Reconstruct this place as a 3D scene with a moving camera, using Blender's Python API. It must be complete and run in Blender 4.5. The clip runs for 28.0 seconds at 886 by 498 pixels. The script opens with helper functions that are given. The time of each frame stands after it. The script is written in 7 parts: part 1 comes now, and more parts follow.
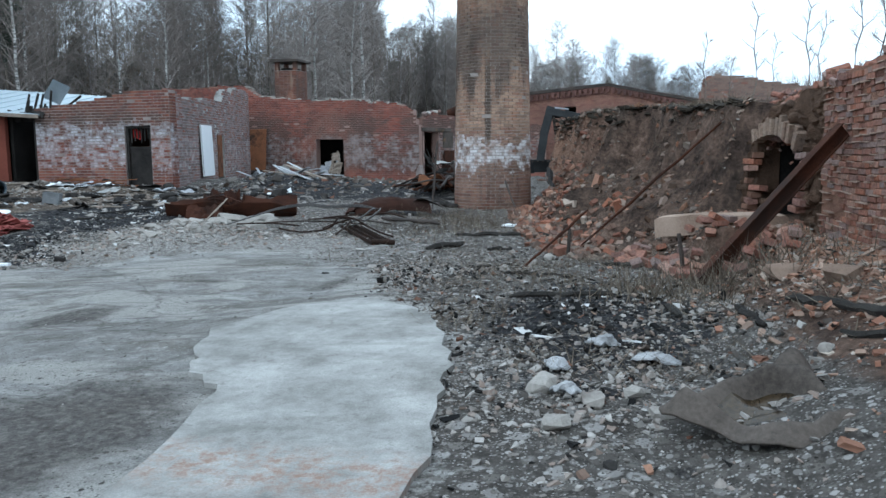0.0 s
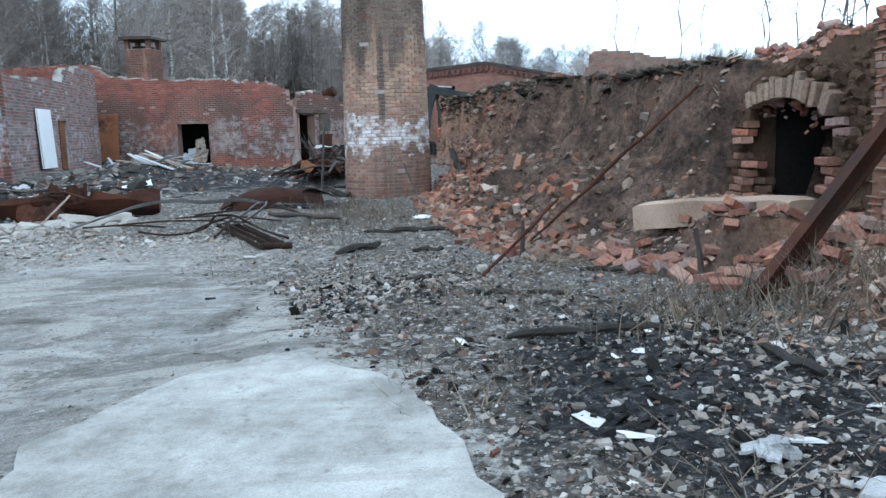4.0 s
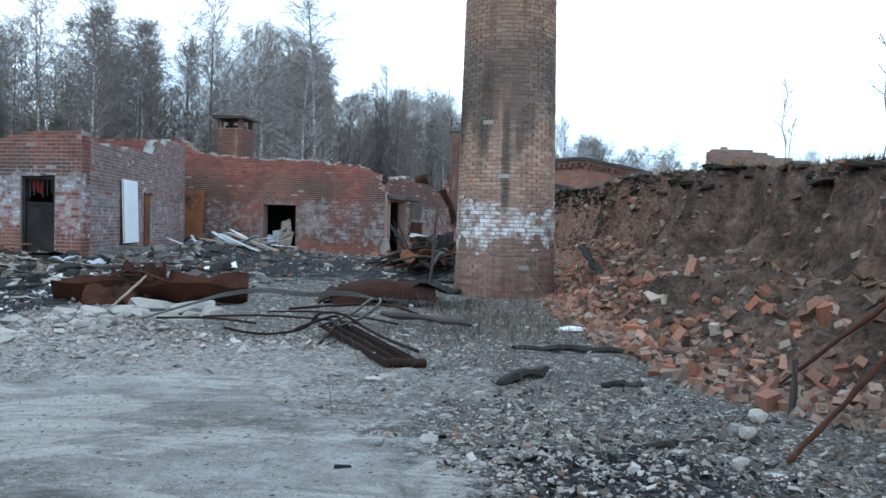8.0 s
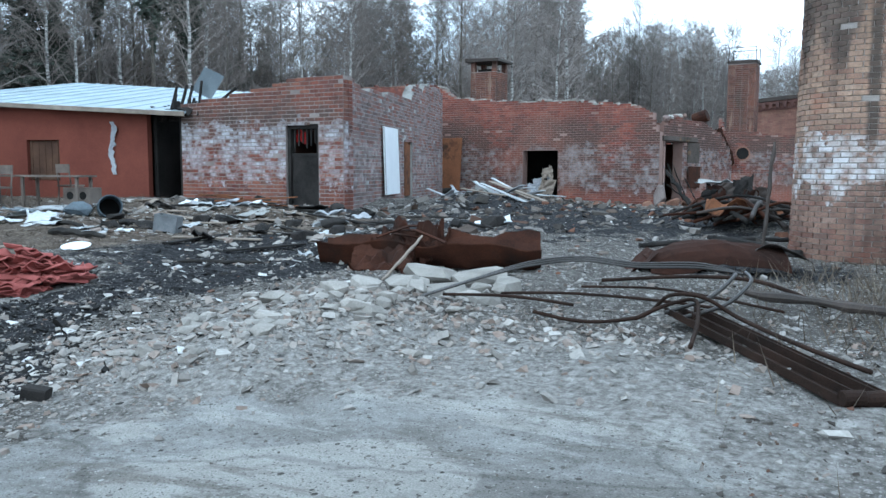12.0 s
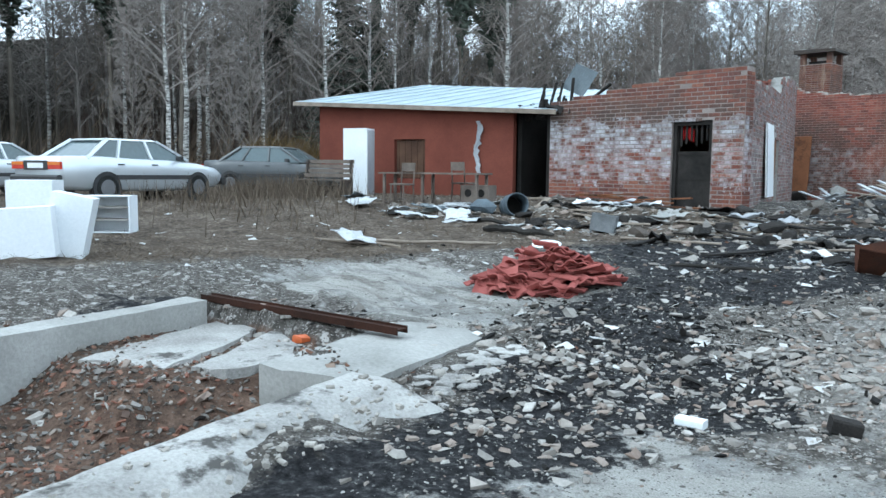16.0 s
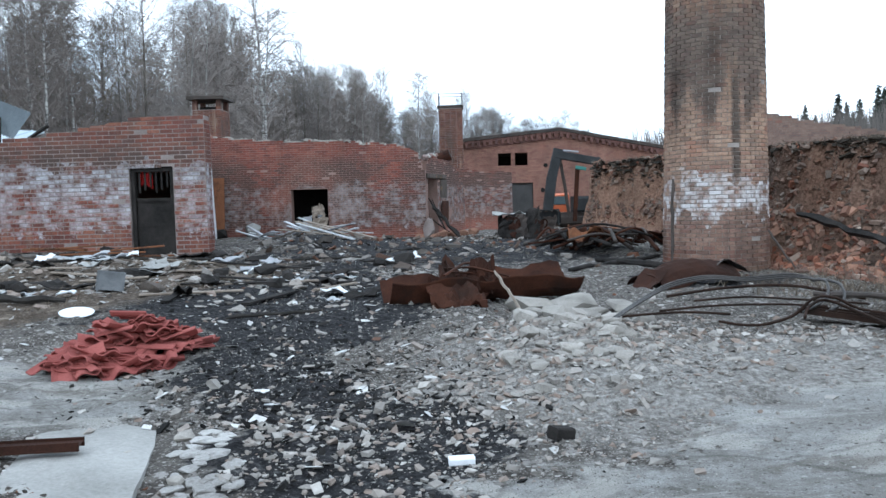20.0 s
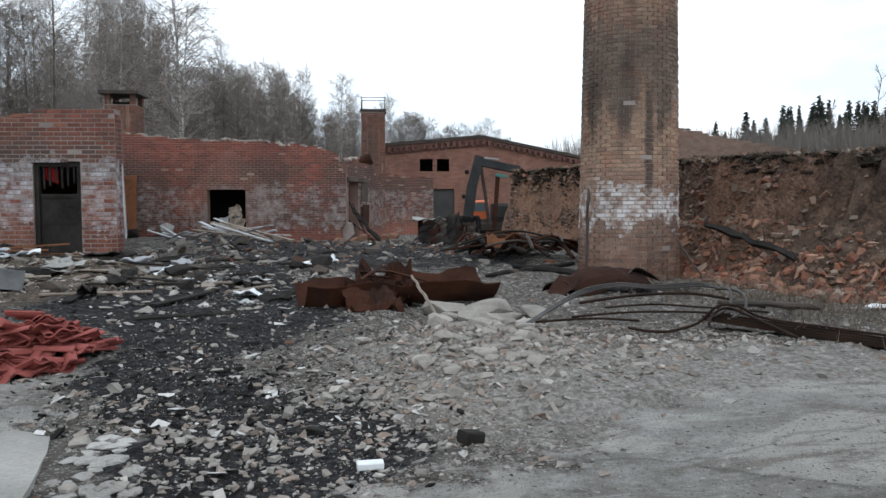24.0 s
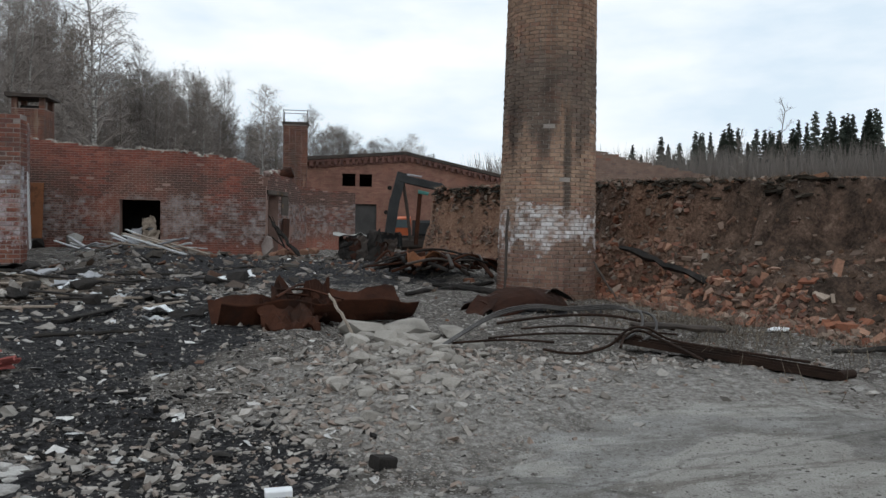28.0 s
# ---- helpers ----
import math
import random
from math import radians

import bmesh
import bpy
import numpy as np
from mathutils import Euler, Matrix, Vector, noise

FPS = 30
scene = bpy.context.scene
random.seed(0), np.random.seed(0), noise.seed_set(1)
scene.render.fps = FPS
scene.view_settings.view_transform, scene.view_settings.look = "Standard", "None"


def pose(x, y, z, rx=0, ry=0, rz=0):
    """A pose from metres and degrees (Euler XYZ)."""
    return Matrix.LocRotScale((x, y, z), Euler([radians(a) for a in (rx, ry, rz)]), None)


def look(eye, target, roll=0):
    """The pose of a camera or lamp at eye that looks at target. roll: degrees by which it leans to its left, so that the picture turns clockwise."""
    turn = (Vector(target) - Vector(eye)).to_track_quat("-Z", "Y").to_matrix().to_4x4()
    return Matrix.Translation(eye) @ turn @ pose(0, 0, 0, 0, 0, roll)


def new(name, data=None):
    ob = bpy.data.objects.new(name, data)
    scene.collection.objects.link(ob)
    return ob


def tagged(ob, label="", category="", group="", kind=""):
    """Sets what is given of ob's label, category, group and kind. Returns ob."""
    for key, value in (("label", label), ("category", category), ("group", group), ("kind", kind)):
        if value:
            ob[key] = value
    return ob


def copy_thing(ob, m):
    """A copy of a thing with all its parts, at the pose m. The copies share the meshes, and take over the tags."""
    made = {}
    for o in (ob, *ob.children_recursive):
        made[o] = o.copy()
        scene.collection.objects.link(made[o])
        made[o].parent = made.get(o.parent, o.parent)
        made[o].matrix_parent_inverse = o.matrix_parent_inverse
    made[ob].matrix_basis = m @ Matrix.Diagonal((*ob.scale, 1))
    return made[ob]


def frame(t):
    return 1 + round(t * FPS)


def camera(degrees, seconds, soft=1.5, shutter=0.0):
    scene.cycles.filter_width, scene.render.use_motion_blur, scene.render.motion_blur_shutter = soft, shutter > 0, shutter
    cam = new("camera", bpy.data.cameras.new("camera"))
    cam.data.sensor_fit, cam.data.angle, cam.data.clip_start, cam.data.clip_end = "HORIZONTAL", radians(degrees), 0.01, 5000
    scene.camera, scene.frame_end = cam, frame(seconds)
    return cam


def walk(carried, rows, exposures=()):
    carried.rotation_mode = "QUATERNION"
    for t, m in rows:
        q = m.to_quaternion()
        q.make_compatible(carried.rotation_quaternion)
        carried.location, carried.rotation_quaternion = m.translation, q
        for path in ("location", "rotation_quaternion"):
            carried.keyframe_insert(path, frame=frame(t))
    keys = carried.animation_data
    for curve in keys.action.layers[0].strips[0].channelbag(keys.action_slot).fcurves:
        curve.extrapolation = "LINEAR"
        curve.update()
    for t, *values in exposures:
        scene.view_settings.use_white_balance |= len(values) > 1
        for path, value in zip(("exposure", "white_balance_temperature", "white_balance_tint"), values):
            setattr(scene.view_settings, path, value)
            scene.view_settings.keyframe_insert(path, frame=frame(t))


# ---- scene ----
cam = camera(58.2, 28.0)
PATH = [
    (0, (4.928, -21.517, 1.509), (4.374, -19.612, 1.262), -0.5),
    (0.5, (4.773, -21.268, 1.46), (4.393, -19.314, 1.269), -3.0),
    (1, (4.629, -20.923, 1.49), (4.369, -18.946, 1.346), -2.8),
    (1.5, (4.434, -20.612, 1.475), (4.296, -18.625, 1.298), 1.5),
    (2, (4.336, -20.323, 1.469), (4.432, -18.347, 1.175), 0.6),
    (2.5, (4.237, -20.012, 1.477), (4.194, -18.036, 1.177), -2.4),
    (3, (4.056, -19.715, 1.451), (3.92, -17.747, 1.124), 1.4),
    (3.5, (3.885, -19.428, 1.47), (3.705, -17.458, 1.175), 0.0),
    (5.5, (3.101, -18.422, 1.157), (2.714, -16.481, 0.868), -4.1),
    (6, (2.944, -18.063, 1.224), (2.441, -16.134, 1.056), -1.6),
    (6.5, (2.717, -17.745, 1.267), (2.289, -15.806, 1.027), 1.4),
    (7, (2.538, -17.304, 1.219), (2.047, -15.383, 0.955), -2.3),
    (7.5, (2.398, -16.959, 1.3), (1.927, -15.02, 1.161), -1.8),
    (8, (2.131, -16.589, 1.333), (1.727, -14.631, 1.276), 1.4),
    (8.5, (1.994, -16.209, 1.272), (1.612, -14.249, 1.159), 1.4),
    (9, (1.829, -15.824, 1.292), (1.387, -13.885, 1.079), 0.2),
    (9.5, (1.6, -15.502, 1.286), (1.096, -13.572, 1.134), 4.3),
    (10, (1.399, -15.189, 1.305), (0.833, -13.278, 1.138), 3.4),
    (10.5, (1.156, -14.807, 1.307), (0.456, -12.944, 1.11), -1.4),
    (11, (0.907, -14.578, 1.297), (0.074, -12.766, 1.137), 2.5),
    (11.5, (0.574, -14.41, 1.341), (-0.201, -12.57, 1.221), 4.0),
    (12, (0.204, -14.124, 1.282), (-0.755, -12.38, 1.086), 0.2),
    (12.5, (-0.159, -13.993, 1.307), (-1.397, -12.45, 1.013), 3.3),
    (14.5, (-1.91, -14.823, 1.138), (-3.279, -13.375, 0.968), 3.5),
    (15, (-2.37, -15.068, 1.178), (-3.697, -13.577, 1.049), 4.4),
    (15.5, (-2.872, -15.262, 1.152), (-4.273, -13.85, 0.94), 0.2),
    (16, (-3.189, -15.483, 1.176), (-4.617, -14.095, 0.982), 0.6),
    (16.5, (-3.561, -15.798, 1.249), (-4.77, -14.212, 1.099), 3.6),
    (17, (-3.955, -15.979, 1.189), (-5.208, -14.433, 0.986), 1.3),
    (17.5, (-4.278, -16.1, 1.267), (-5.469, -14.518, 0.984), -1.3),
    (18, (-4.637, -16.218, 1.272), (-5.53, -14.443, 1.05), 2.2),
    (18.5, (-4.985, -16.316, 1.359), (-5.62, -14.425, 1.22), 6.0),
    (19, (-5.259, -16.235, 1.324), (-5.856, -14.332, 1.169), -2.0),
    (19.5, (-5.302, -16.283, 1.396), (-5.771, -14.344, 1.256), -3.9),
    (20, (-5.319, -16.414, 1.431), (-5.391, -14.419, 1.313), -1.6),
    (20.5, (-5.305, -16.419, 1.42), (-5.2, -14.428, 1.268), -2.4),
    (21, (-5.263, -16.41, 1.425), (-5.111, -14.42, 1.3), -4.4),
    (21.5, (-5.239, -16.402, 1.416), (-5.112, -14.407, 1.355), -1.8),
    (23.5, (-5.257, -16.378, 1.411), (-5.136, -14.384, 1.311), -0.6),
    (24, (-5.264, -16.386, 1.413), (-5.138, -14.392, 1.305), -0.2),
    (24.5, (-5.252, -16.385, 1.418), (-5.108, -14.394, 1.308), 0.3),
    (25, (-5.23, -16.359, 1.451), (-5.037, -14.371, 1.352), 1.9),
    (25.5, (-5.231, -16.338, 1.48), (-5.025, -14.35, 1.391), 0.9),
    (26, (-5.226, -16.34, 1.487), (-5.0, -14.354, 1.415), 1.2),
    (26.5, (-5.222, -16.334, 1.483), (-4.966, -14.351, 1.437), 1.4),
    (27, (-5.206, -16.355, 1.471), (-4.908, -14.378, 1.421), -0.0),
    (27.5, (-5.203, -16.372, 1.472), (-4.889, -14.398, 1.409), 0.9),
    (28, (-5.218, -16.363, 1.468), (-4.898, -14.39, 1.4), 1.1),
]
walk(cam, [(t, look(eye, target, roll)) for t, eye, target, roll in PATH], [(0.0, 0.5, 5500, 2), (1.0, 0.65, 5400, 2), (2.0, 0.72, 5400, 2), (3.0, 1.0, 5400, 2), (6.0, 0.74, 5300, 2), (7.0, 0.95, 5300, 1), (8.0, 0.65, 5250, 1), (9.0, 0.68, 5200, 1), (10.0, 0.72, 5250, 1), (11.0, 0.88, 5300, 0), (12.0, 0.88, 5250, 0), (15.0, 0.96, 5400, -1), (16.0, 0.97, 5550, 0), (17.0, 0.96, 5450, 0), (19.0, 0.68, 5450, 2), (20.0, 0.72, 5600, 5), (21.5, 0.32, 6100, 7), (24.0, 0.22, 6250, 8), (25.0, 0.15, 6400, 9), (27.0, -0.08, 6400, 8), (28.0, -0.18, 6400, 8)])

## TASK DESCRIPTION
Look back at the data above. Transcribe exactly the lines starting at the line that contains "ob = bpy.data.objects.new(name, data)" and ending at the line that contains "what is given".

## SOLUTION
    ob = bpy.data.objects.new(name, data)
    scene.collection.objects.link(ob)
    return ob


def tagged(ob, label="", category="", group="", kind=""):
    """Sets what is given of ob's label, category, group and kind. Returns ob."""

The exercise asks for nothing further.